__Written exercise__:
Retype all of the listing exactly, passing over any picture you find.

__Information provided__:
===

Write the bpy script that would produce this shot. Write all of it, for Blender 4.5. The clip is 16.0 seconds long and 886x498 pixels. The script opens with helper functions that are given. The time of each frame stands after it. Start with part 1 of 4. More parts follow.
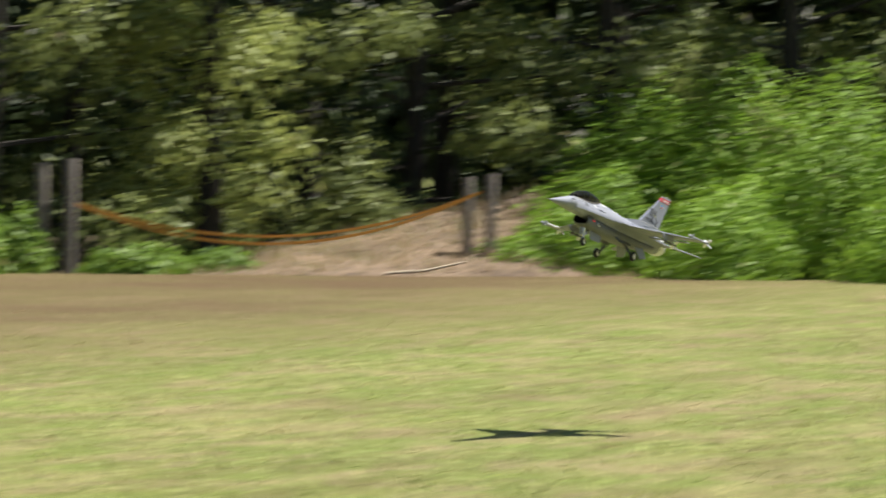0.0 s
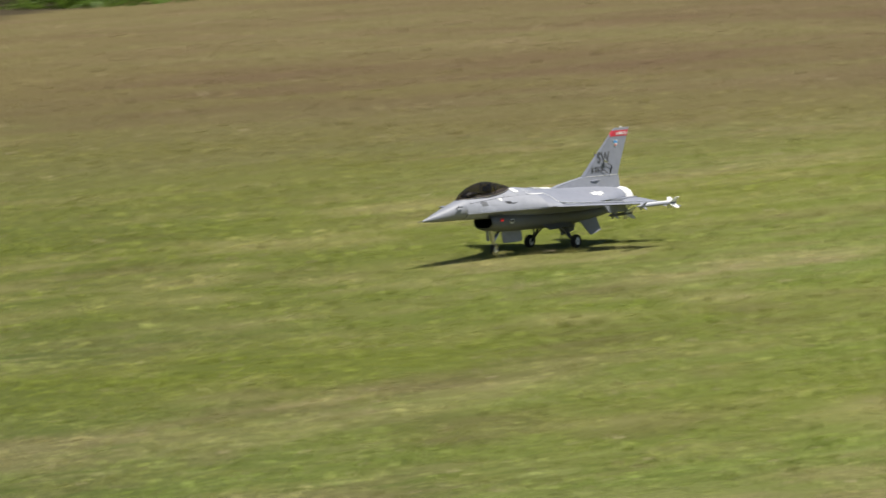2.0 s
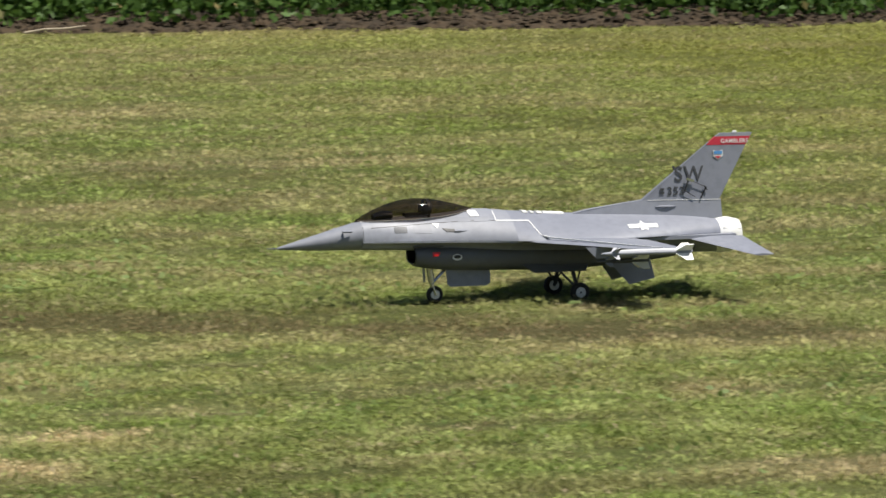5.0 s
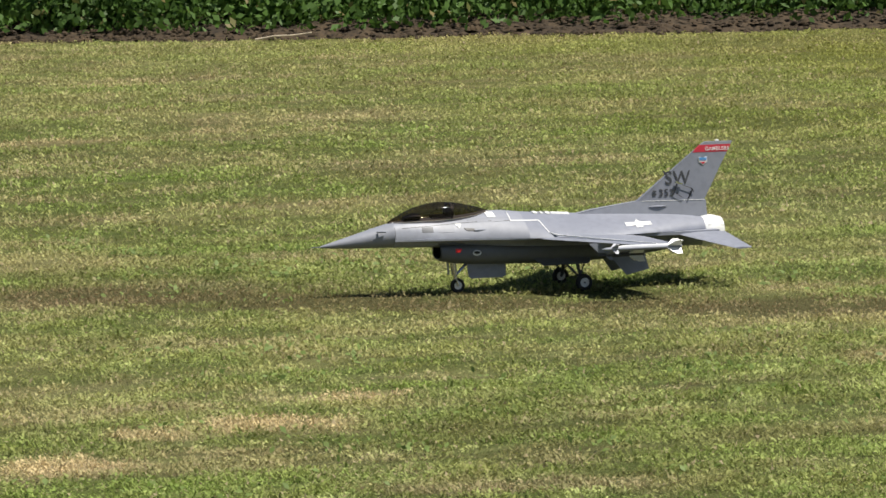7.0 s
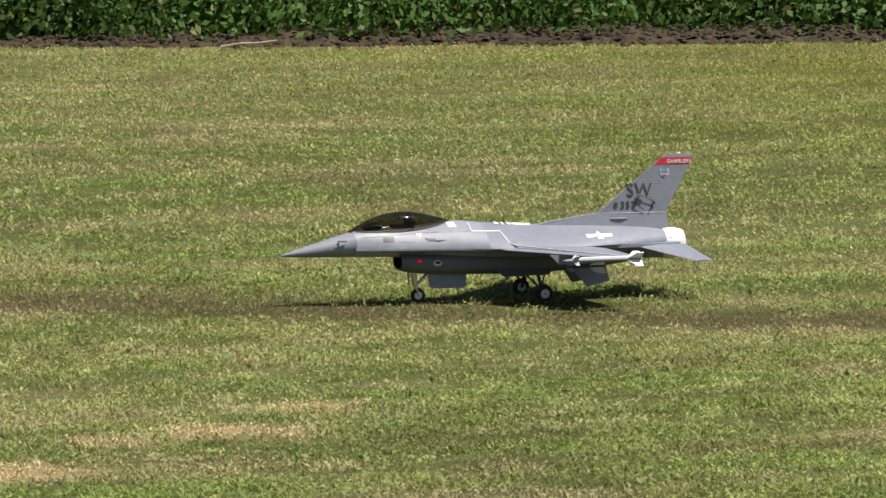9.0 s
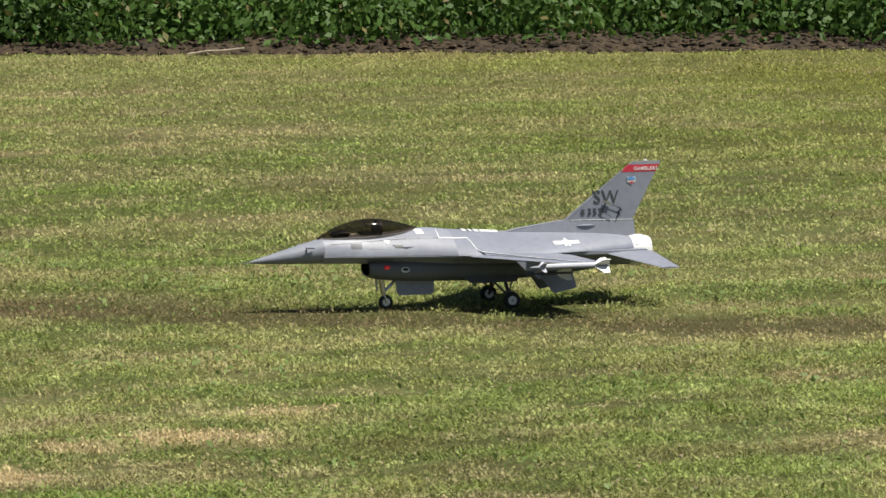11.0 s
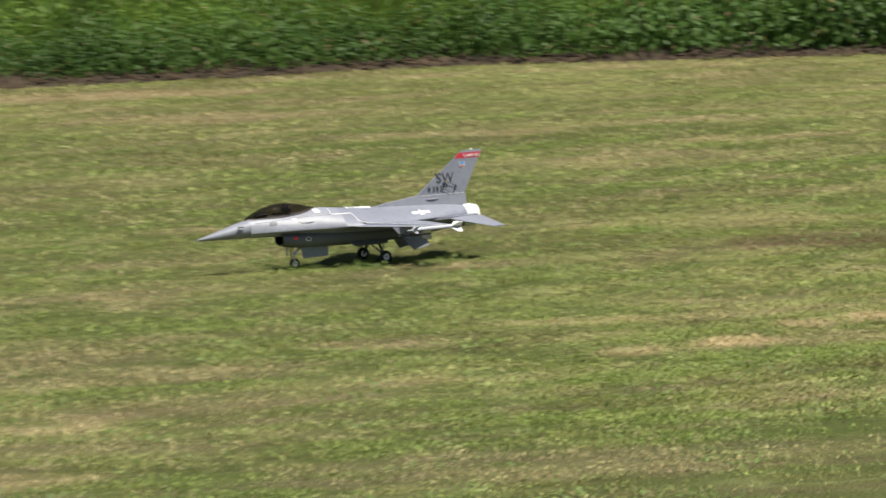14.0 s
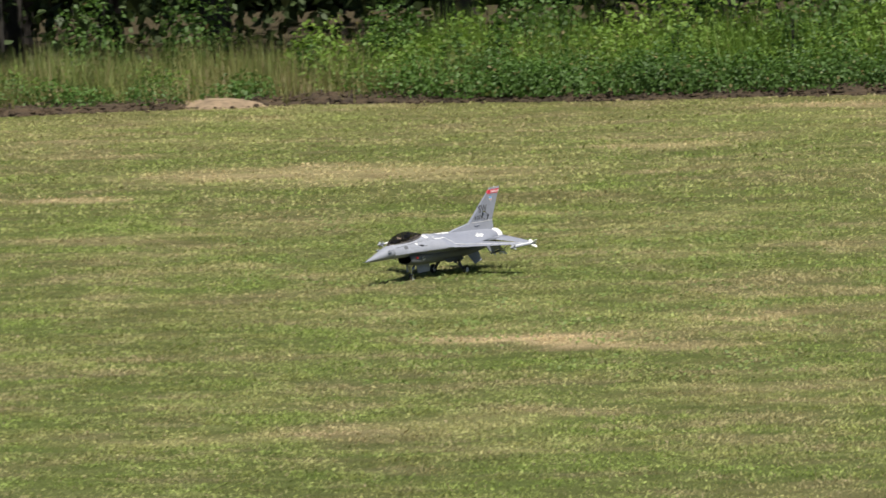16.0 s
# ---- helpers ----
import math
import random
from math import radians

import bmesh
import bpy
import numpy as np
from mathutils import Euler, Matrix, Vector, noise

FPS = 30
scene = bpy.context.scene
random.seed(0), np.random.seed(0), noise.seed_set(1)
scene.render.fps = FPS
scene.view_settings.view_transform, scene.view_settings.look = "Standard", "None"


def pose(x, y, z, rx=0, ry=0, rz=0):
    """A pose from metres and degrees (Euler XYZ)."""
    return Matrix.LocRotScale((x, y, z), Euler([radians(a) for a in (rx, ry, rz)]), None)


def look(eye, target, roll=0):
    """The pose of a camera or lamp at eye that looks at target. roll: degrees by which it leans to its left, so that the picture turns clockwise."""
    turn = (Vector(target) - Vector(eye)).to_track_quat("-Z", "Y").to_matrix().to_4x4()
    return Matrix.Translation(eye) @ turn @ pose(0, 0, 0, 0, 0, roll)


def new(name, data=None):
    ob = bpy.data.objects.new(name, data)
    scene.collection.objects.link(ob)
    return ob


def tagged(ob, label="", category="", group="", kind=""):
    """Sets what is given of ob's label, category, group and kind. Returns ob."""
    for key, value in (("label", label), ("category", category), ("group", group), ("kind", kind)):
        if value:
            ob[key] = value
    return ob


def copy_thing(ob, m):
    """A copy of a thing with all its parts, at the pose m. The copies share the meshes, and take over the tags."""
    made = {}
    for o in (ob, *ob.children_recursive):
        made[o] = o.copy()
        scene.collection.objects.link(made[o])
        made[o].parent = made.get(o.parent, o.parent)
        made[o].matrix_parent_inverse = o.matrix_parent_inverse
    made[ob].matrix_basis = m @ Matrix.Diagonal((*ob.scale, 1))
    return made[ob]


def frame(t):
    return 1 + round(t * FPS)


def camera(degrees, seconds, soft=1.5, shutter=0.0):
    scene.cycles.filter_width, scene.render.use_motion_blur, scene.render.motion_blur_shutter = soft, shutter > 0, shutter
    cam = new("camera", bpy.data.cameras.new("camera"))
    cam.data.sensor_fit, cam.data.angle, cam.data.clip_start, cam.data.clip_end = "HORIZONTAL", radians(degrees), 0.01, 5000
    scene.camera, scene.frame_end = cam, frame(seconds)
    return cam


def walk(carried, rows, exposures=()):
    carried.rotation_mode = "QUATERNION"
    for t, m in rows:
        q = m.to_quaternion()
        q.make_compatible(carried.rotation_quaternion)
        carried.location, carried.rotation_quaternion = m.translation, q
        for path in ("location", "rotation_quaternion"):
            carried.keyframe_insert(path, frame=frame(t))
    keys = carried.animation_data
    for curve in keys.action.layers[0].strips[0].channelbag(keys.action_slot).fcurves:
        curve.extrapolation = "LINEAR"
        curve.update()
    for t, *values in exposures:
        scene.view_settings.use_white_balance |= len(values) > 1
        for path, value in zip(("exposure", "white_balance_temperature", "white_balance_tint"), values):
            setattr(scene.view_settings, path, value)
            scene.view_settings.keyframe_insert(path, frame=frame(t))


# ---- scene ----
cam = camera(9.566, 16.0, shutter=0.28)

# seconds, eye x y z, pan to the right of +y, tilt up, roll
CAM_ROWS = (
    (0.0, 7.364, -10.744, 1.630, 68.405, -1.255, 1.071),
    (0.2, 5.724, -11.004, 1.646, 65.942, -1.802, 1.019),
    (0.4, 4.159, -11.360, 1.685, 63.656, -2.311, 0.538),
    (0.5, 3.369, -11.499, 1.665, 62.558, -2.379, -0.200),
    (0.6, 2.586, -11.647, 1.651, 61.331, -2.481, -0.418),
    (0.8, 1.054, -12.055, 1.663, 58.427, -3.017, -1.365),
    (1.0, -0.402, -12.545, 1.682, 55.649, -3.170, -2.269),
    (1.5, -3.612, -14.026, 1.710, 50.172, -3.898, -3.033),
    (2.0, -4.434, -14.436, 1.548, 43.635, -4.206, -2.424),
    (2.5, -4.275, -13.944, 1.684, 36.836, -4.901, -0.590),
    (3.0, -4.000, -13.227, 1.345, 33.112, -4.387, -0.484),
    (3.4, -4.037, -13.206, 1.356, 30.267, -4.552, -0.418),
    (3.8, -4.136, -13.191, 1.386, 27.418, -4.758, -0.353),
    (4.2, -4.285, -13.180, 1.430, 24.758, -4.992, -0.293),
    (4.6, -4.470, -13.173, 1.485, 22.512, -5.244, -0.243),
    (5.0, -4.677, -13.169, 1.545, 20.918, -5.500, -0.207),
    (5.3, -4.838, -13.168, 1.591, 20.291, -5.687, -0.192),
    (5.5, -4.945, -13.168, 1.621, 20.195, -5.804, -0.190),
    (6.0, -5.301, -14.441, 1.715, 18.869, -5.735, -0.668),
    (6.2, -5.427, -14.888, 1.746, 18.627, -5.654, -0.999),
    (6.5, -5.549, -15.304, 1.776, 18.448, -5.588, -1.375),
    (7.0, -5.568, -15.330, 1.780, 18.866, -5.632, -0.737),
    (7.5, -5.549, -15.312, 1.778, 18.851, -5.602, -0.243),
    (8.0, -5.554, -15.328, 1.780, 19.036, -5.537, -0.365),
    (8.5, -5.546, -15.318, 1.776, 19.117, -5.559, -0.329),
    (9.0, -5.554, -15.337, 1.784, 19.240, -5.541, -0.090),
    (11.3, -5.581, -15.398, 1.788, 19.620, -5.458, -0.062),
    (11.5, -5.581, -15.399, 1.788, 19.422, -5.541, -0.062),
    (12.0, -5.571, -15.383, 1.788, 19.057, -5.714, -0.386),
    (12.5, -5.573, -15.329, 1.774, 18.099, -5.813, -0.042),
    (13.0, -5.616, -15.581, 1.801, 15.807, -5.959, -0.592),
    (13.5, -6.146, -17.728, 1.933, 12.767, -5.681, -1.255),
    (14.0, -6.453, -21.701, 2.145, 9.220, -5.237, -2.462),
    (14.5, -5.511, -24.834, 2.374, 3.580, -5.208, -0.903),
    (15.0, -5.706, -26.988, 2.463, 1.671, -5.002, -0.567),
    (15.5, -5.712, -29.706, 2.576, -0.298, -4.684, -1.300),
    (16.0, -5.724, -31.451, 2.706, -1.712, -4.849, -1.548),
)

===

__Written answer__:
Write the bpy script that would produce this shot. Write all of it, for Blender 4.5. The clip is 16.0 seconds long and 886x498 pixels. The script opens with helper functions that are given. The time of each frame stands after it. Start with part 1 of 4. More parts follow.
0.0 s
2.0 s
5.0 s
7.0 s
9.0 s
11.0 s
14.0 s
16.0 s
# ---- helpers ----
import math
import random
from math import radians

import bmesh
import bpy
import numpy as np
from mathutils import Euler, Matrix, Vector, noise

FPS = 30
scene = bpy.context.scene
random.seed(0), np.random.seed(0), noise.seed_set(1)
scene.render.fps = FPS
scene.view_settings.view_transform, scene.view_settings.look = "Standard", "None"


def pose(x, y, z, rx=0, ry=0, rz=0):
    """A pose from metres and degrees (Euler XYZ)."""
    return Matrix.LocRotScale((x, y, z), Euler([radians(a) for a in (rx, ry, rz)]), None)


def look(eye, target, roll=0):
    """The pose of a camera or lamp at eye that looks at target. roll: degrees by which it leans to its left, so that the picture turns clockwise."""
    turn = (Vector(target) - Vector(eye)).to_track_quat("-Z", "Y").to_matrix().to_4x4()
    return Matrix.Translation(eye) @ turn @ pose(0, 0, 0, 0, 0, roll)


def new(name, data=None):
    ob = bpy.data.objects.new(name, data)
    scene.collection.objects.link(ob)
    return ob


def tagged(ob, label="", category="", group="", kind=""):
    """Sets what is given of ob's label, category, group and kind. Returns ob."""
    for key, value in (("label", label), ("category", category), ("group", group), ("kind", kind)):
        if value:
            ob[key] = value
    return ob


def copy_thing(ob, m):
    """A copy of a thing with all its parts, at the pose m. The copies share the meshes, and take over the tags."""
    made = {}
    for o in (ob, *ob.children_recursive):
        made[o] = o.copy()
        scene.collection.objects.link(made[o])
        made[o].parent = made.get(o.parent, o.parent)
        made[o].matrix_parent_inverse = o.matrix_parent_inverse
    made[ob].matrix_basis = m @ Matrix.Diagonal((*ob.scale, 1))
    return made[ob]


def frame(t):
    return 1 + round(t * FPS)


def camera(degrees, seconds, soft=1.5, shutter=0.0):
    scene.cycles.filter_width, scene.render.use_motion_blur, scene.render.motion_blur_shutter = soft, shutter > 0, shutter
    cam = new("camera", bpy.data.cameras.new("camera"))
    cam.data.sensor_fit, cam.data.angle, cam.data.clip_start, cam.data.clip_end = "HORIZONTAL", radians(degrees), 0.01, 5000
    scene.camera, scene.frame_end = cam, frame(seconds)
    return cam


def walk(carried, rows, exposures=()):
    carried.rotation_mode = "QUATERNION"
    for t, m in rows:
        q = m.to_quaternion()
        q.make_compatible(carried.rotation_quaternion)
        carried.location, carried.rotation_quaternion = m.translation, q
        for path in ("location", "rotation_quaternion"):
            carried.keyframe_insert(path, frame=frame(t))
    keys = carried.animation_data
    for curve in keys.action.layers[0].strips[0].channelbag(keys.action_slot).fcurves:
        curve.extrapolation = "LINEAR"
        curve.update()
    for t, *values in exposures:
        scene.view_settings.use_white_balance |= len(values) > 1
        for path, value in zip(("exposure", "white_balance_temperature", "white_balance_tint"), values):
            setattr(scene.view_settings, path, value)
            scene.view_settings.keyframe_insert(path, frame=frame(t))


# ---- scene ----
cam = camera(9.566, 16.0, shutter=0.28)

# seconds, eye x y z, pan to the right of +y, tilt up, roll
CAM_ROWS = (
    (0.0, 7.364, -10.744, 1.630, 68.405, -1.255, 1.071),
    (0.2, 5.724, -11.004, 1.646, 65.942, -1.802, 1.019),
    (0.4, 4.159, -11.360, 1.685, 63.656, -2.311, 0.538),
    (0.5, 3.369, -11.499, 1.665, 62.558, -2.379, -0.200),
    (0.6, 2.586, -11.647, 1.651, 61.331, -2.481, -0.418),
    (0.8, 1.054, -12.055, 1.663, 58.427, -3.017, -1.365),
    (1.0, -0.402, -12.545, 1.682, 55.649, -3.170, -2.269),
    (1.5, -3.612, -14.026, 1.710, 50.172, -3.898, -3.033),
    (2.0, -4.434, -14.436, 1.548, 43.635, -4.206, -2.424),
    (2.5, -4.275, -13.944, 1.684, 36.836, -4.901, -0.590),
    (3.0, -4.000, -13.227, 1.345, 33.112, -4.387, -0.484),
    (3.4, -4.037, -13.206, 1.356, 30.267, -4.552, -0.418),
    (3.8, -4.136, -13.191, 1.386, 27.418, -4.758, -0.353),
    (4.2, -4.285, -13.180, 1.430, 24.758, -4.992, -0.293),
    (4.6, -4.470, -13.173, 1.485, 22.512, -5.244, -0.243),
    (5.0, -4.677, -13.169, 1.545, 20.918, -5.500, -0.207),
    (5.3, -4.838, -13.168, 1.591, 20.291, -5.687, -0.192),
    (5.5, -4.945, -13.168, 1.621, 20.195, -5.804, -0.190),
    (6.0, -5.301, -14.441, 1.715, 18.869, -5.735, -0.668),
    (6.2, -5.427, -14.888, 1.746, 18.627, -5.654, -0.999),
    (6.5, -5.549, -15.304, 1.776, 18.448, -5.588, -1.375),
    (7.0, -5.568, -15.330, 1.780, 18.866, -5.632, -0.737),
    (7.5, -5.549, -15.312, 1.778, 18.851, -5.602, -0.243),
    (8.0, -5.554, -15.328, 1.780, 19.036, -5.537, -0.365),
    (8.5, -5.546, -15.318, 1.776, 19.117, -5.559, -0.329),
    (9.0, -5.554, -15.337, 1.784, 19.240, -5.541, -0.090),
    (11.3, -5.581, -15.398, 1.788, 19.620, -5.458, -0.062),
    (11.5, -5.581, -15.399, 1.788, 19.422, -5.541, -0.062),
    (12.0, -5.571, -15.383, 1.788, 19.057, -5.714, -0.386),
    (12.5, -5.573, -15.329, 1.774, 18.099, -5.813, -0.042),
    (13.0, -5.616, -15.581, 1.801, 15.807, -5.959, -0.592),
    (13.5, -6.146, -17.728, 1.933, 12.767, -5.681, -1.255),
    (14.0, -6.453, -21.701, 2.145, 9.220, -5.237, -2.462),
    (14.5, -5.511, -24.834, 2.374, 3.580, -5.208, -0.903),
    (15.0, -5.706, -26.988, 2.463, 1.671, -5.002, -0.567),
    (15.5, -5.712, -29.706, 2.576, -0.298, -4.684, -1.300),
    (16.0, -5.724, -31.451, 2.706, -1.712, -4.849, -1.548),
)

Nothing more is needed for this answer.